Promoting Food Security Through Free Trade Ideas, A Congratulations to the Center for Indonesian Policy Studies  

UPDATE: On November 12, 2020, the Center For Indonesian Policy Studies won the 2020 Templeton Freedom Award from ATLAS Network. 

Property Rights Alliance congratulates the Center For Indonesian Policy Studies (CIPS) on becoming a finalist in the final round for the Templeton Freedom Award, a prestigious honor complementing the work CIPS has done through their Affordable Food for the Poor Initiative, making nutritious food available and affordable throughout Indonesia. With many barriers and import restrictions affecting food in Indonesia, CIPS has worked relentlessly, against popular opinion, to promote open markets and food security throughout Indonesia.

With Indonesia having a history of practicing harmful food self-sufficiency policies, through the imposition of many trade barriers, monopolies, and price-fixing, Indonesia’s low-income population has suffered, as there has been a rise in food insecurity across the nation’s poorest areas, due to these protectionist policies.

With millions of poor Indonesians susceptible to food price increases, there has been widespread undernourishment among low-income populations in Indonesia that has led to a decreased level of production and has slowed economic growth. With trade barriers causing overpriced food, the affordable access of nutritious food products to millions of Indonesians, such as meat, eggs, and fresh produce, has been limited and many Indonesians have been forced to buy cheaper, unhealthier options for basic meals.

Property Rights Alliance has featured the work of CIPS in a case study in the Trade Barrier Index highlighting the health and price effects of Indonesia’s trade restrictions on rice. With high prices becoming direct costs of barriers to trade, these restrictions directly reduce food availability and affordability in Indonesia. With Indonesia still holding a nationalist view of the economy, reducing trade barriers is an intimidating effort in Indonesia, but one CIPS has been dedicated to fighting against.

Through the work of CIPS’s Affordable Food for the Poor Initiative and Hak MakMur Campaign, the organization has called for the termination of the protectionist agenda of the Indonesian government such as trade barriers and food self-sufficiency policies that have left millions of Indonesians malnourished and vulnerable to food price increases. CIPS has fought tirelessly to push liberal trade ideas and for the opening of Indonesia’s markets and the adoption of free trade principles that will allow market reform and economic growth.

CIPS founder and executive director Rainer Heufers said that “there could not be a stronger international endorsement of our work than being named a finalist of the prestigious Templeton Freedom Award.” Through their tireless work on the issue of food security in Indonesia, CIPS has prioritized impoverished Indonesians and has been their voice to fair policies that will help them gain access to more nutritious food at lower costs.
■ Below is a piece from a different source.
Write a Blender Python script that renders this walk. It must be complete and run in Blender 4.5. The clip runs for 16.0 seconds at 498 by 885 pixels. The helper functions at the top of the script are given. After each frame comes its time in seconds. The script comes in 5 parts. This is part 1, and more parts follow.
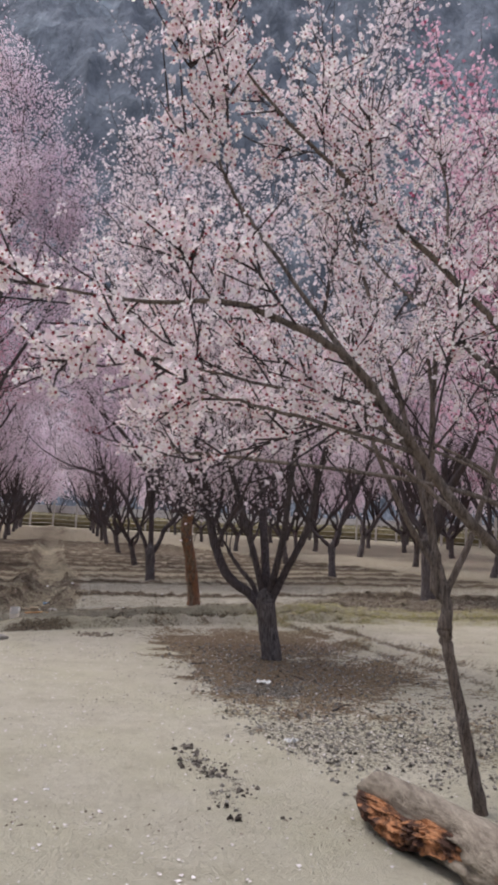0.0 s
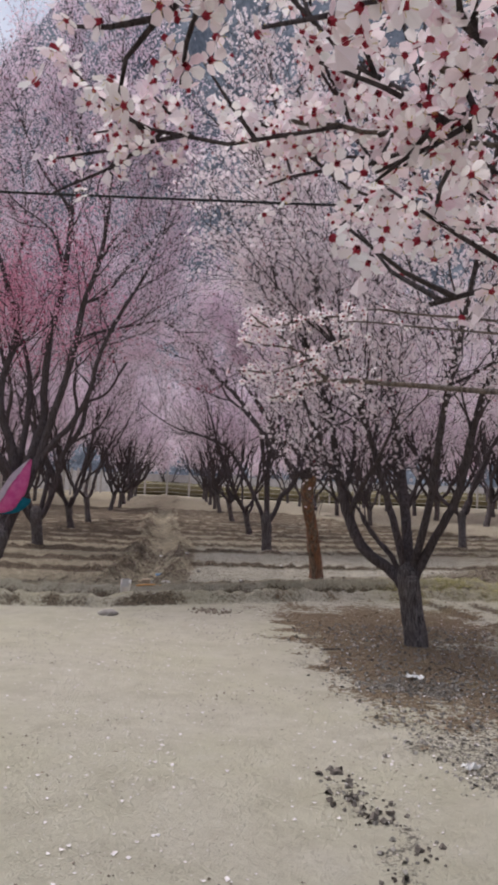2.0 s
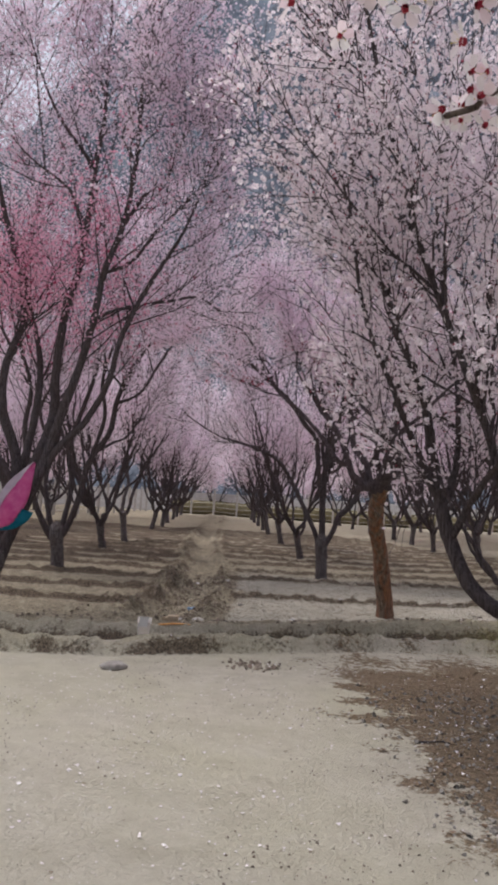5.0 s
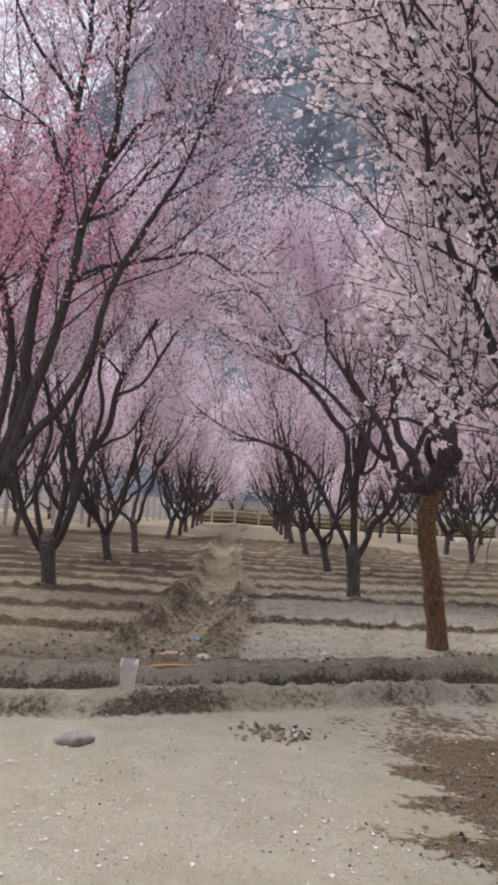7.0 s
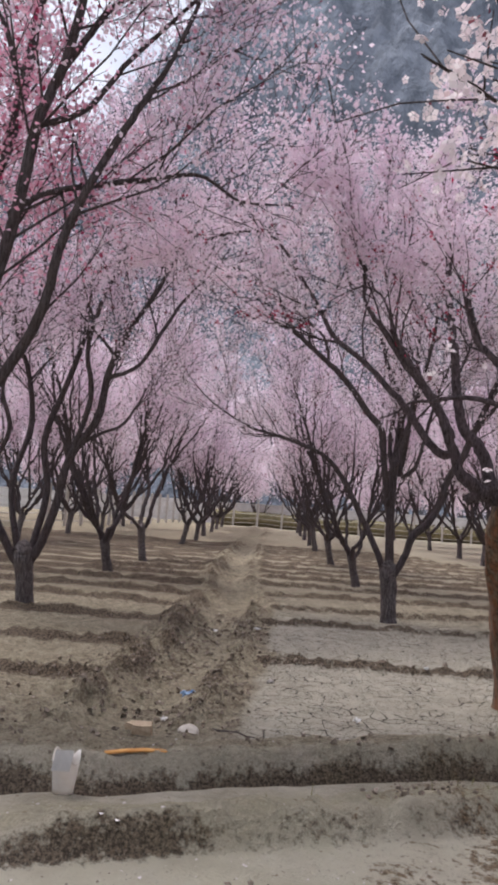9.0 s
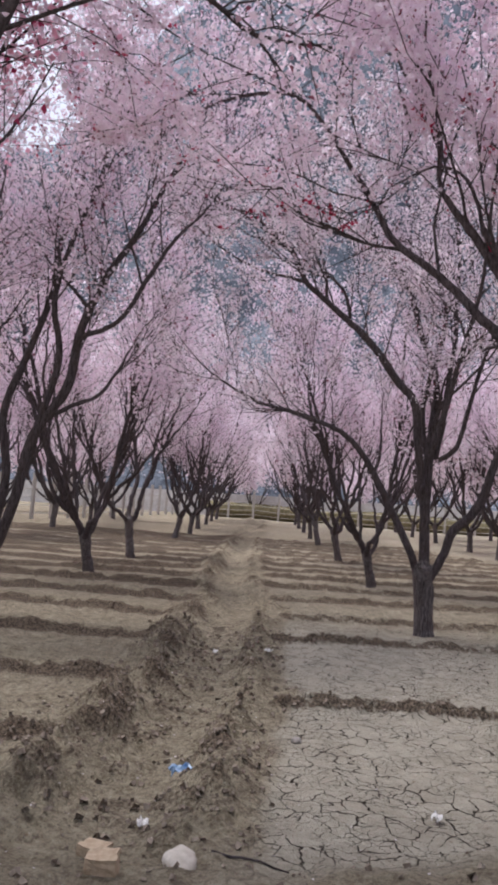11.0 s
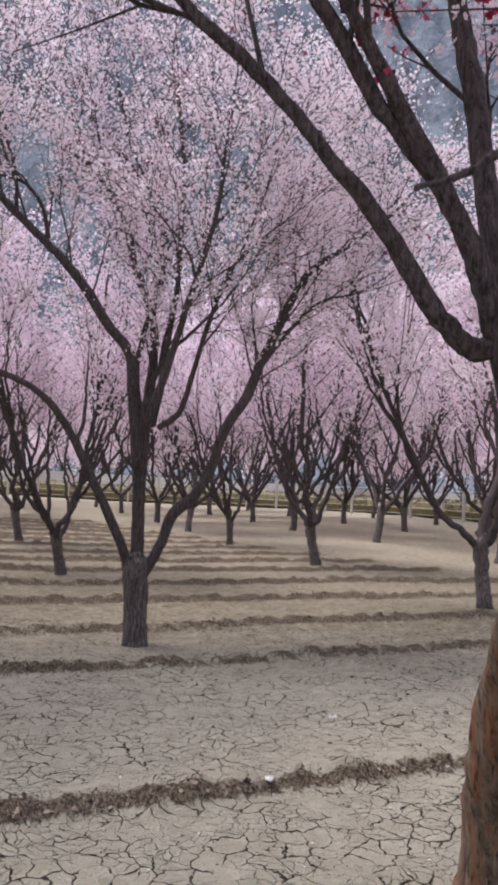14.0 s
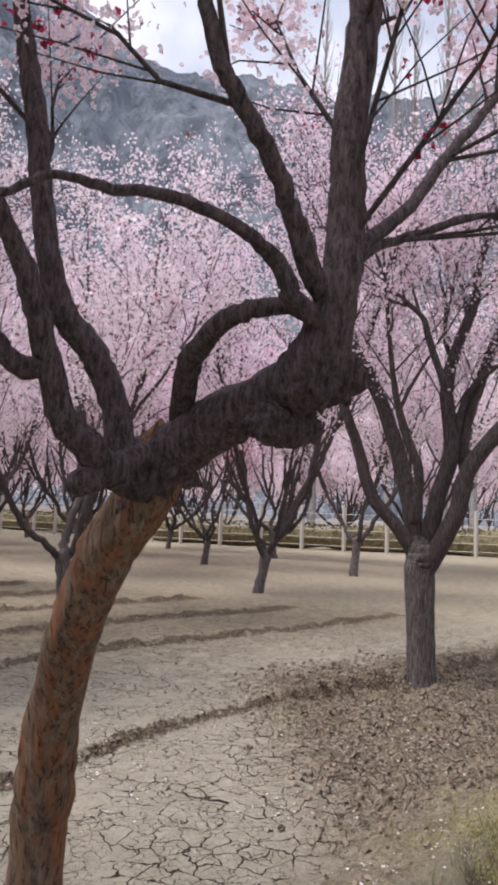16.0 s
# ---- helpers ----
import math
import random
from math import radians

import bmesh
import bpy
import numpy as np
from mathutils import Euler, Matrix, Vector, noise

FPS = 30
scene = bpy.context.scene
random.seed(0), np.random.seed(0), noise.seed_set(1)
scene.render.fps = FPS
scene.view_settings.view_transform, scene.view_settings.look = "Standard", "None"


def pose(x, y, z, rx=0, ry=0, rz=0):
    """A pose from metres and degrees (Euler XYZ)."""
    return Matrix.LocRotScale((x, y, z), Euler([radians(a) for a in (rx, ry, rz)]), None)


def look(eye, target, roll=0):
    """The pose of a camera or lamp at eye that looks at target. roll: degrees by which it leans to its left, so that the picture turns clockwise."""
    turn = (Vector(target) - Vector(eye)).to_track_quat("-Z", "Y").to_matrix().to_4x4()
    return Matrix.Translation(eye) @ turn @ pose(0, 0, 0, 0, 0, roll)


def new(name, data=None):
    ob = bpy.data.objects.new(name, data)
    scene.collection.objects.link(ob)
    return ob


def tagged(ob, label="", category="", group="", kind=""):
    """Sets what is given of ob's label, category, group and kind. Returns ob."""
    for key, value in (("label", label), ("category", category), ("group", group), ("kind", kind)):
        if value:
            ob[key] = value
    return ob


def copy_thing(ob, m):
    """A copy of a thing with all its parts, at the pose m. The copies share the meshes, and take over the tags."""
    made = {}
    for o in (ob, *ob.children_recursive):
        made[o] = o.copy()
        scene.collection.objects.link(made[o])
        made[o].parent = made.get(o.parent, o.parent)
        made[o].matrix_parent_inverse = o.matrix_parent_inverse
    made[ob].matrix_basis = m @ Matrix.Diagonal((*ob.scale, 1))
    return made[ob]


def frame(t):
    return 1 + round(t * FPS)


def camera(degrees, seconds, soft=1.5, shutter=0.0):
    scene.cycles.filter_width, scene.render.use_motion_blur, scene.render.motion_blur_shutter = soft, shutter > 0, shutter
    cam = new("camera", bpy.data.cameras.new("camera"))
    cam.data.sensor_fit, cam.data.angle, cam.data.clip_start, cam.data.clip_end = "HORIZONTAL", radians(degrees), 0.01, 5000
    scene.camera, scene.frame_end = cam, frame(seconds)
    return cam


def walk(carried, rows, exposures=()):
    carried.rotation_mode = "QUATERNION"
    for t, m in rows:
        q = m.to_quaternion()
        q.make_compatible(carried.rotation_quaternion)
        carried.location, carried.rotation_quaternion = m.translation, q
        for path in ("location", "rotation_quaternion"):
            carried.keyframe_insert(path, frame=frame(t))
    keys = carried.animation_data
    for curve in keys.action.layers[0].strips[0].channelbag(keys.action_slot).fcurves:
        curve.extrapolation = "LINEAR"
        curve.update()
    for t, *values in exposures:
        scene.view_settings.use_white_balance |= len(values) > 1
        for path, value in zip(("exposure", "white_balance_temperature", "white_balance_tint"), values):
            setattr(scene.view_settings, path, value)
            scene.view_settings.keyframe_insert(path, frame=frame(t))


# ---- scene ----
cam = camera(35.5, 16.0, soft=3.5)
METRES, EYE, TILT, LEAN, TURN = 12.2, 1.5, 0.0, 0.0, 0.0
ROWS = [
    (0.0, 0.0, 0.0, 0.0, -0.32, 6.52, -2.77),
    (0.5, -0.0027, 0.0303, -0.0013, 0.92, 6.01, -2.75),
    (1.0, -0.0102, 0.0591, -0.0019, 3.04, 5.24, -2.73),
    (1.5, -0.0208, 0.0854, -0.0029, 5.55, 4.42, -2.66),
    (2.0, -0.022, 0.1061, -0.0047, 7.77, 3.89, -2.64),
    (2.5, -0.0219, 0.1264, -0.0051, 9.29, 3.76, -2.83),
    (3.0, -0.0282, 0.1518, -0.009, 10.26, 3.93, -3.12),
    (3.5, -0.0351, 0.1815, -0.01, 10.78, 4.21, -3.43),
    (4.0, -0.0402, 0.2197, -0.0103, 11.04, 4.56, -3.68),
    (6.5, -0.076, 0.4175, -0.0088, 12.26, 5.88, -3.2),
    (7.0, -0.0824, 0.4595, -0.01, 13.07, 5.78, -3.41),
    (7.5, -0.0901, 0.5019, -0.0078, 13.97, 5.73, -3.86),
    (8.0, -0.0945, 0.5457, -0.0046, 14.76, 5.83, -4.35),
    (10.5, -0.1544, 0.749, 0.0008, 14.87, 5.51, -4.25),
    (11.0, -0.167, 0.7889, -0.0007, 14.37, 5.24, -4.12),
    (11.5, -0.177, 0.83, -0.001, 13.35, 4.94, -4.05),
    (12.0, -0.1856, 0.8675, 0.0013, 11.36, 4.6, -3.95),
    (12.5, -0.1974, 0.9021, 0.0061, 8.02, 4.32, -3.89),
    (13.0, -0.1982, 0.9343, 0.0052, 3.29, 4.23, -3.79),
    (13.5, -0.1982, 0.9553, 0.0095, -2.53, 4.19, -3.61),
    (14.0, -0.2017, 0.9588, 0.0114, -8.98, 4.29, -3.27),
    (14.5, -0.2005, 0.9577, 0.0118, -15.78, 4.66, -2.87),
    (15.0, -0.1981, 0.9556, 0.0125, -22.86, 5.22, -2.54),
    (15.5, -0.1946, 0.9537, 0.013, -30.31, 5.89, -2.38),
    (16.0, -0.1918, 0.9524, 0.0131, -38.12, 6.58, -2.34),
]
walk(cam, [(t, pose(0, 0, EYE, TILT, LEAN, TURN) @ pose(METRES * x, METRES * y, METRES * z, 90 + pitch, roll, yaw)) for t, x, y, z, yaw, pitch, roll in ROWS],
     exposures=[(0.0, 0.08, 6280, 14), (4.0, 0.08, 6280, 14), (7.0, 0.36, 6380, 14), (8.5, 0.46, 6330, 14), (10.5, 0.46, 6180, 15), (13.0, 0.64, 6180, 15), (14.5, 0.68, 6280, 15), (16.0, 0.60, 6440, 15)])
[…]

Since 2004, Atlas Network’s Templeton Freedom Award, named after philanthropist Sir John Templeton, has been awarded to Atlas Network’s partner organizations for “exceptional and innovative contributions to the understanding of free enterprise and the advancement of public policies that encourage prosperity, innovation, and human fulfillment.” Other finalists for the 2020 award include The Centre for Public Policy Research (Kochi, India), The Fraser Institute (Vancouver, Canada), IDEAS Labs (Costa Rica), The Mercatus Center, and The Property and Environment Research Center.

Property Rights Alliance looks forward to working more with CIPS and promoting free trade and free-market principals in Indonesia in the future.